(begin)

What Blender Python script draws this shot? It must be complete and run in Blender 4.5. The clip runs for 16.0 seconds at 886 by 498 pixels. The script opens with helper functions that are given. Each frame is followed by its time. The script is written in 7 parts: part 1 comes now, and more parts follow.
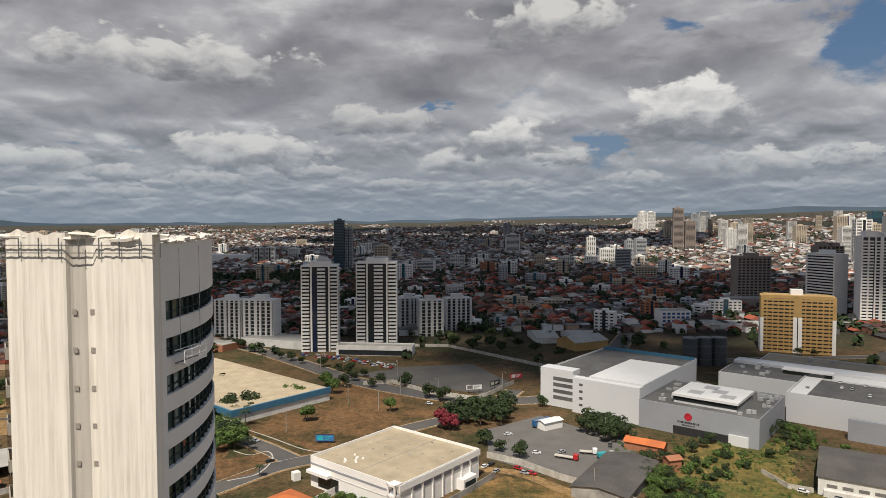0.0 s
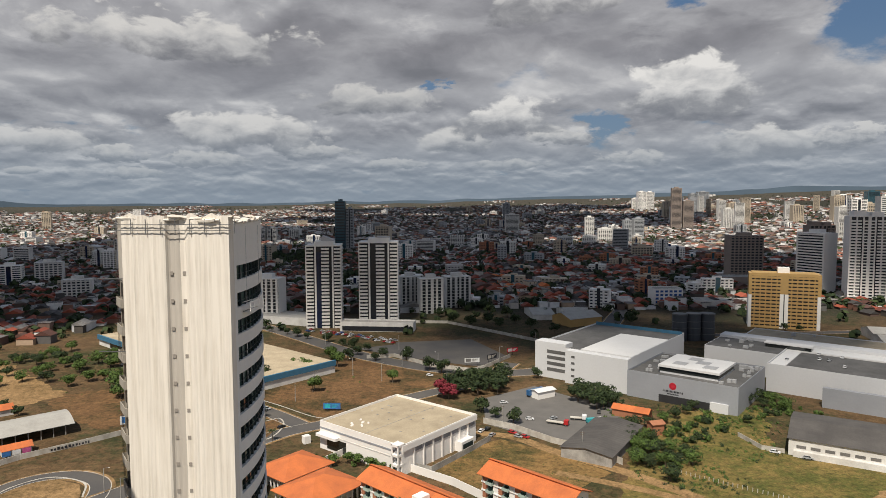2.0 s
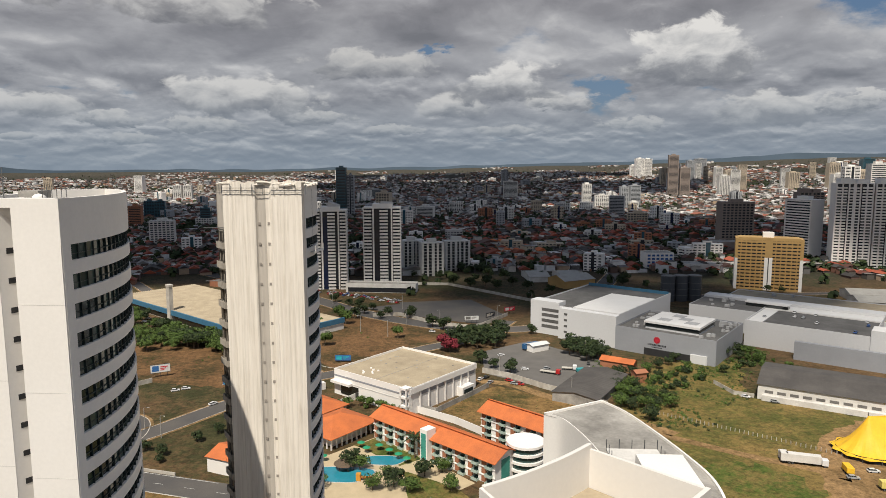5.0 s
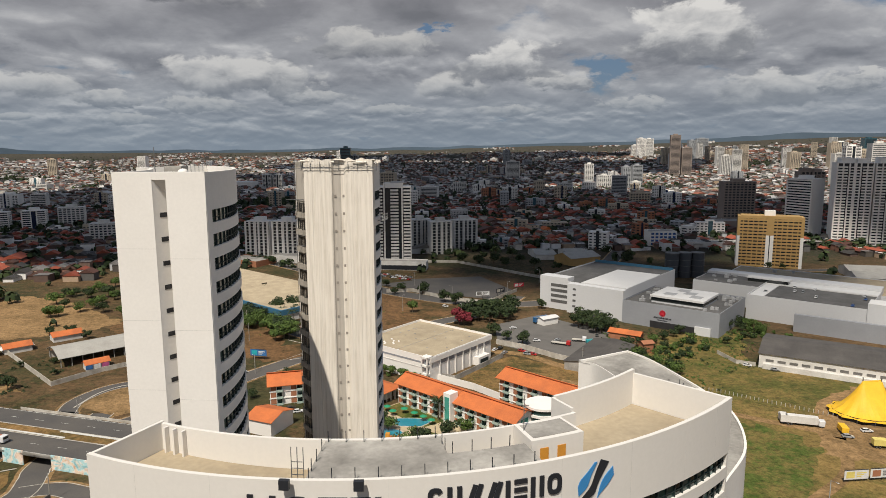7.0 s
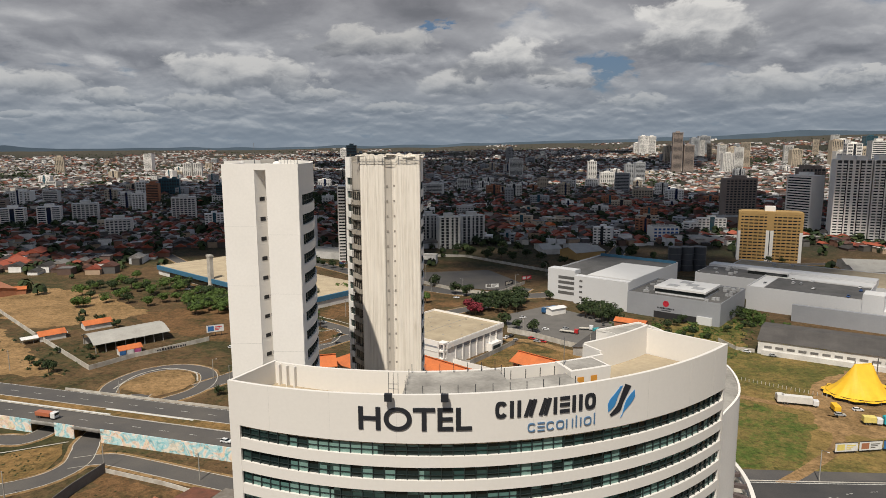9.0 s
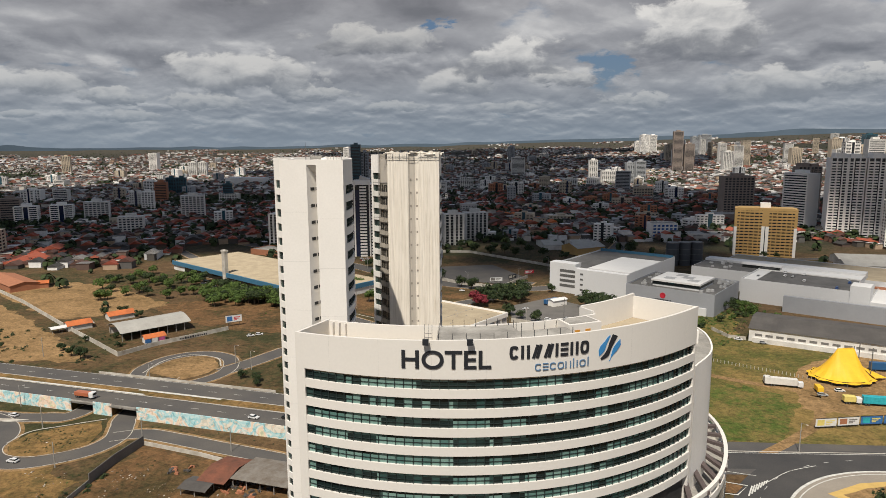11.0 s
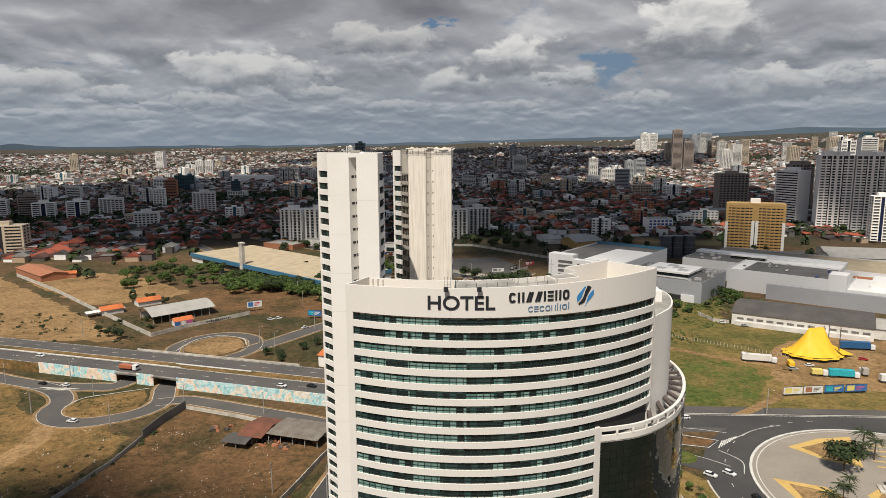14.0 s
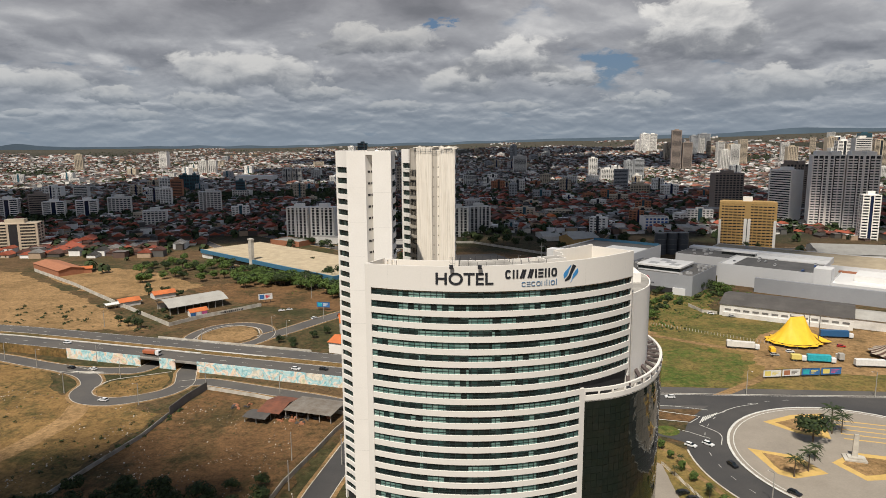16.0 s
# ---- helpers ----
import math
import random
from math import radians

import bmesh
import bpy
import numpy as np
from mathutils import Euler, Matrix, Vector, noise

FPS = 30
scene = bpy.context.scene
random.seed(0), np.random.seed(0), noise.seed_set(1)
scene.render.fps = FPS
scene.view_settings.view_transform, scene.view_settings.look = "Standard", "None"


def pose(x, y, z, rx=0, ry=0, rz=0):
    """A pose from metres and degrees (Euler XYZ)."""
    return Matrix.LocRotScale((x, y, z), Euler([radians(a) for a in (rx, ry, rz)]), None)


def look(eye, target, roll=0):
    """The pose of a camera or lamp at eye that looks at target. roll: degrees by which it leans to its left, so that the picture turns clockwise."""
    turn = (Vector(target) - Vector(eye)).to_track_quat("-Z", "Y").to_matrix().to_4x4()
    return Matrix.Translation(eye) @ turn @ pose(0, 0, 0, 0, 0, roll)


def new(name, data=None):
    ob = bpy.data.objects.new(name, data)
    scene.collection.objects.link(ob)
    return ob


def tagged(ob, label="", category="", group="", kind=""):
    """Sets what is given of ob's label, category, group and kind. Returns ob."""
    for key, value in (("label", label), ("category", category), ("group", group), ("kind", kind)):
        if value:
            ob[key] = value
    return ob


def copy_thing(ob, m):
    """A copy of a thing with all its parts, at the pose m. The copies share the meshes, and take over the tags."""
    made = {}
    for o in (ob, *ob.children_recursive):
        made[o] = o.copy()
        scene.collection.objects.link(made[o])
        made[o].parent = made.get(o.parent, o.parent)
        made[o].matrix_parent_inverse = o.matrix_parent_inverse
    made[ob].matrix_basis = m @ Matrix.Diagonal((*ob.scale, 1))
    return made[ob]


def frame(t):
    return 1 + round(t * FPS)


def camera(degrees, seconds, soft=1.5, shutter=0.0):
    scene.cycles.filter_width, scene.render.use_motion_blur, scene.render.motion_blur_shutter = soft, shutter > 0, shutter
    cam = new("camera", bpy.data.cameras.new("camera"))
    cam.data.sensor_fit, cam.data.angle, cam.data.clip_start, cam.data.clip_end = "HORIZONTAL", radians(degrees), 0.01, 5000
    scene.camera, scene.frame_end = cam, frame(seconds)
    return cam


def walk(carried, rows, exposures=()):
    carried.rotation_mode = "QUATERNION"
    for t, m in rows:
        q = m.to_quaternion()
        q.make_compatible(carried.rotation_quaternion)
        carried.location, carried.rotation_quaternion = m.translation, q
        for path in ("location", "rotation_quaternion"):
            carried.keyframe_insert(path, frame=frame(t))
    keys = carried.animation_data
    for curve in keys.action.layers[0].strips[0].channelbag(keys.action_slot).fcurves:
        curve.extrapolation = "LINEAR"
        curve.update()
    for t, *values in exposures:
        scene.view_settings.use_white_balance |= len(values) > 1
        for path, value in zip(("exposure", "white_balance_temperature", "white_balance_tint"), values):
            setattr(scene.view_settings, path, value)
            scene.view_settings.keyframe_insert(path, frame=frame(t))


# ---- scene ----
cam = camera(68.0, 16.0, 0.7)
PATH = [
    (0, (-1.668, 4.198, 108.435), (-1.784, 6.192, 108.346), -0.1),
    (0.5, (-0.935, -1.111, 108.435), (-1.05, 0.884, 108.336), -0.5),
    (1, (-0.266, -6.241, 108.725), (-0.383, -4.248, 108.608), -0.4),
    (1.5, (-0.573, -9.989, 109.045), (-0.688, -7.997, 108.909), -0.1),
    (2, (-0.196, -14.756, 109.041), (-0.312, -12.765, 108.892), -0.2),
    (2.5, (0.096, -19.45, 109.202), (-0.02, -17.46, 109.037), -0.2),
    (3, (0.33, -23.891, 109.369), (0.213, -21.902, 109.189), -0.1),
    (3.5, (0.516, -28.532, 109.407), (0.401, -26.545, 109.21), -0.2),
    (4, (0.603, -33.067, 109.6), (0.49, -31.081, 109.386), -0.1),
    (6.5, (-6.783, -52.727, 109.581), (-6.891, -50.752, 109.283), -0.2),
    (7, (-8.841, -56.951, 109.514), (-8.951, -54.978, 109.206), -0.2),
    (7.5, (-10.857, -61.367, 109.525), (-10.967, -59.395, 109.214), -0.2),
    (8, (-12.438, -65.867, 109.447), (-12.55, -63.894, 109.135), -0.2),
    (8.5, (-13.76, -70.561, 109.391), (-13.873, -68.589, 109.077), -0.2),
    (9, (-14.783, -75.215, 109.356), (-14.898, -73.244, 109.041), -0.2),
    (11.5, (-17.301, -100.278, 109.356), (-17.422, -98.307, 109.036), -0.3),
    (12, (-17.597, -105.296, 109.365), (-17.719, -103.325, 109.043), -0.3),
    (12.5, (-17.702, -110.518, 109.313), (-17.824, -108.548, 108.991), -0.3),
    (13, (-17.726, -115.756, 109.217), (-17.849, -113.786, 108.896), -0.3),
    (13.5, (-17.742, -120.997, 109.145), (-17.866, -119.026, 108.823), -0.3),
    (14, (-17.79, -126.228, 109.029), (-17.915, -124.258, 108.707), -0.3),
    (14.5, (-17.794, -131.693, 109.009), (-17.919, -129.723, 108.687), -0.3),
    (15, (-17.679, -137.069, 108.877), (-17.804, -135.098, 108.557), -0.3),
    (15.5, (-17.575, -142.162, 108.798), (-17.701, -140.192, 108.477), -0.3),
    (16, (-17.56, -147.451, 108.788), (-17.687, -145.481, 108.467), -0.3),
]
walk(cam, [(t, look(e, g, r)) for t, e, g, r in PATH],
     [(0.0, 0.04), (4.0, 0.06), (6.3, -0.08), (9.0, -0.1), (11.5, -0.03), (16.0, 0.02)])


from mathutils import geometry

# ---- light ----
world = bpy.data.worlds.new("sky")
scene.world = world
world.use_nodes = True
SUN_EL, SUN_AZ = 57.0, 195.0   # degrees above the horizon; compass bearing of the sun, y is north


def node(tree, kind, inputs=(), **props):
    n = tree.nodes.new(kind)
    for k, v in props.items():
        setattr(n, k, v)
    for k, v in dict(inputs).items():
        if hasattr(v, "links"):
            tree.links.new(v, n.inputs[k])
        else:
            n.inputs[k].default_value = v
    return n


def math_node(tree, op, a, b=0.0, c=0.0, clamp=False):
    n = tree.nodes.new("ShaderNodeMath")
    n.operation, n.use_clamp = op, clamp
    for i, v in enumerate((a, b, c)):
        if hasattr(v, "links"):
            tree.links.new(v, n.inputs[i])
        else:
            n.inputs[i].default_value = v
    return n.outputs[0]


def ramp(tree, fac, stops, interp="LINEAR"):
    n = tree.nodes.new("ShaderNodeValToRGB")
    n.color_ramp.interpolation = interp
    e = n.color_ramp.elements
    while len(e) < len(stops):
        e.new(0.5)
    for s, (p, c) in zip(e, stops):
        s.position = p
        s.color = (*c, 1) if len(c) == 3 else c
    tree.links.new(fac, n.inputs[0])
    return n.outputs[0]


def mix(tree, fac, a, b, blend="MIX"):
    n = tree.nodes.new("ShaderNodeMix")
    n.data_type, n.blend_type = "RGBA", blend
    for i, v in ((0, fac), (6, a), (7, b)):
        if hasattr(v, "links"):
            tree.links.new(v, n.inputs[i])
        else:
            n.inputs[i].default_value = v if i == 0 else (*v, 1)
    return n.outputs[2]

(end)

## Aim of the exercise
Omit every picture, then reproduce the rest of the listing exactly.

## Exercise output
What Blender Python script draws this shot? It must be complete and run in Blender 4.5. The clip runs for 16.0 seconds at 886 by 498 pixels. The script opens with helper functions that are given. Each frame is followed by its time. The script is written in 7 parts: part 1 comes now, and more parts follow.
0.0 s
2.0 s
5.0 s
7.0 s
9.0 s
11.0 s
14.0 s
16.0 s
# ---- helpers ----
import math
import random
from math import radians

import bmesh
import bpy
import numpy as np
from mathutils import Euler, Matrix, Vector, noise

FPS = 30
scene = bpy.context.scene
random.seed(0), np.random.seed(0), noise.seed_set(1)
scene.render.fps = FPS
scene.view_settings.view_transform, scene.view_settings.look = "Standard", "None"


def pose(x, y, z, rx=0, ry=0, rz=0):
    """A pose from metres and degrees (Euler XYZ)."""
    return Matrix.LocRotScale((x, y, z), Euler([radians(a) for a in (rx, ry, rz)]), None)


def look(eye, target, roll=0):
    """The pose of a camera or lamp at eye that looks at target. roll: degrees by which it leans to its left, so that the picture turns clockwise."""
    turn = (Vector(target) - Vector(eye)).to_track_quat("-Z", "Y").to_matrix().to_4x4()
    return Matrix.Translation(eye) @ turn @ pose(0, 0, 0, 0, 0, roll)


def new(name, data=None):
    ob = bpy.data.objects.new(name, data)
    scene.collection.objects.link(ob)
    return ob


def tagged(ob, label="", category="", group="", kind=""):
    """Sets what is given of ob's label, category, group and kind. Returns ob."""
    for key, value in (("label", label), ("category", category), ("group", group), ("kind", kind)):
        if value:
            ob[key] = value
    return ob


def copy_thing(ob, m):
    """A copy of a thing with all its parts, at the pose m. The copies share the meshes, and take over the tags."""
    made = {}
    for o in (ob, *ob.children_recursive):
        made[o] = o.copy()
        scene.collection.objects.link(made[o])
        made[o].parent = made.get(o.parent, o.parent)
        made[o].matrix_parent_inverse = o.matrix_parent_inverse
    made[ob].matrix_basis = m @ Matrix.Diagonal((*ob.scale, 1))
    return made[ob]


def frame(t):
    return 1 + round(t * FPS)


def camera(degrees, seconds, soft=1.5, shutter=0.0):
    scene.cycles.filter_width, scene.render.use_motion_blur, scene.render.motion_blur_shutter = soft, shutter > 0, shutter
    cam = new("camera", bpy.data.cameras.new("camera"))
    cam.data.sensor_fit, cam.data.angle, cam.data.clip_start, cam.data.clip_end = "HORIZONTAL", radians(degrees), 0.01, 5000
    scene.camera, scene.frame_end = cam, frame(seconds)
    return cam


def walk(carried, rows, exposures=()):
    carried.rotation_mode = "QUATERNION"
    for t, m in rows:
        q = m.to_quaternion()
        q.make_compatible(carried.rotation_quaternion)
        carried.location, carried.rotation_quaternion = m.translation, q
        for path in ("location", "rotation_quaternion"):
            carried.keyframe_insert(path, frame=frame(t))
    keys = carried.animation_data
    for curve in keys.action.layers[0].strips[0].channelbag(keys.action_slot).fcurves:
        curve.extrapolation = "LINEAR"
        curve.update()
    for t, *values in exposures:
        scene.view_settings.use_white_balance |= len(values) > 1
        for path, value in zip(("exposure", "white_balance_temperature", "white_balance_tint"), values):
            setattr(scene.view_settings, path, value)
            scene.view_settings.keyframe_insert(path, frame=frame(t))


# ---- scene ----
cam = camera(68.0, 16.0, 0.7)
PATH = [
    (0, (-1.668, 4.198, 108.435), (-1.784, 6.192, 108.346), -0.1),
    (0.5, (-0.935, -1.111, 108.435), (-1.05, 0.884, 108.336), -0.5),
    (1, (-0.266, -6.241, 108.725), (-0.383, -4.248, 108.608), -0.4),
    (1.5, (-0.573, -9.989, 109.045), (-0.688, -7.997, 108.909), -0.1),
    (2, (-0.196, -14.756, 109.041), (-0.312, -12.765, 108.892), -0.2),
    (2.5, (0.096, -19.45, 109.202), (-0.02, -17.46, 109.037), -0.2),
    (3, (0.33, -23.891, 109.369), (0.213, -21.902, 109.189), -0.1),
    (3.5, (0.516, -28.532, 109.407), (0.401, -26.545, 109.21), -0.2),
    (4, (0.603, -33.067, 109.6), (0.49, -31.081, 109.386), -0.1),
    (6.5, (-6.783, -52.727, 109.581), (-6.891, -50.752, 109.283), -0.2),
    (7, (-8.841, -56.951, 109.514), (-8.951, -54.978, 109.206), -0.2),
    (7.5, (-10.857, -61.367, 109.525), (-10.967, -59.395, 109.214), -0.2),
    (8, (-12.438, -65.867, 109.447), (-12.55, -63.894, 109.135), -0.2),
    (8.5, (-13.76, -70.561, 109.391), (-13.873, -68.589, 109.077), -0.2),
    (9, (-14.783, -75.215, 109.356), (-14.898, -73.244, 109.041), -0.2),
    (11.5, (-17.301, -100.278, 109.356), (-17.422, -98.307, 109.036), -0.3),
    (12, (-17.597, -105.296, 109.365), (-17.719, -103.325, 109.043), -0.3),
    (12.5, (-17.702, -110.518, 109.313), (-17.824, -108.548, 108.991), -0.3),
    (13, (-17.726, -115.756, 109.217), (-17.849, -113.786, 108.896), -0.3),
    (13.5, (-17.742, -120.997, 109.145), (-17.866, -119.026, 108.823), -0.3),
    (14, (-17.79, -126.228, 109.029), (-17.915, -124.258, 108.707), -0.3),
    (14.5, (-17.794, -131.693, 109.009), (-17.919, -129.723, 108.687), -0.3),
    (15, (-17.679, -137.069, 108.877), (-17.804, -135.098, 108.557), -0.3),
    (15.5, (-17.575, -142.162, 108.798), (-17.701, -140.192, 108.477), -0.3),
    (16, (-17.56, -147.451, 108.788), (-17.687, -145.481, 108.467), -0.3),
]
walk(cam, [(t, look(e, g, r)) for t, e, g, r in PATH],
     [(0.0, 0.04), (4.0, 0.06), (6.3, -0.08), (9.0, -0.1), (11.5, -0.03), (16.0, 0.02)])


from mathutils import geometry

# ---- light ----
world = bpy.data.worlds.new("sky")
scene.world = world
world.use_nodes = True
SUN_EL, SUN_AZ = 57.0, 195.0   # degrees above the horizon; compass bearing of the sun, y is north


def node(tree, kind, inputs=(), **props):
    n = tree.nodes.new(kind)
    for k, v in props.items():
        setattr(n, k, v)
    for k, v in dict(inputs).items():
        if hasattr(v, "links"):
            tree.links.new(v, n.inputs[k])
        else:
            n.inputs[k].default_value = v
    return n


def math_node(tree, op, a, b=0.0, c=0.0, clamp=False):
    n = tree.nodes.new("ShaderNodeMath")
    n.operation, n.use_clamp = op, clamp
    for i, v in enumerate((a, b, c)):
        if hasattr(v, "links"):
            tree.links.new(v, n.inputs[i])
        else:
            n.inputs[i].default_value = v
    return n.outputs[0]


def ramp(tree, fac, stops, interp="LINEAR"):
    n = tree.nodes.new("ShaderNodeValToRGB")
    n.color_ramp.interpolation = interp
    e = n.color_ramp.elements
    while len(e) < len(stops):
        e.new(0.5)
    for s, (p, c) in zip(e, stops):
        s.position = p
        s.color = (*c, 1) if len(c) == 3 else c
    tree.links.new(fac, n.inputs[0])
    return n.outputs[0]


def mix(tree, fac, a, b, blend="MIX"):
    n = tree.nodes.new("ShaderNodeMix")
    n.data_type, n.blend_type = "RGBA", blend
    for i, v in ((0, fac), (6, a), (7, b)):
        if hasattr(v, "links"):
            tree.links.new(v, n.inputs[i])
        else:
            n.inputs[i].default_value = v if i == 0 else (*v, 1)
    return n.outputs[2]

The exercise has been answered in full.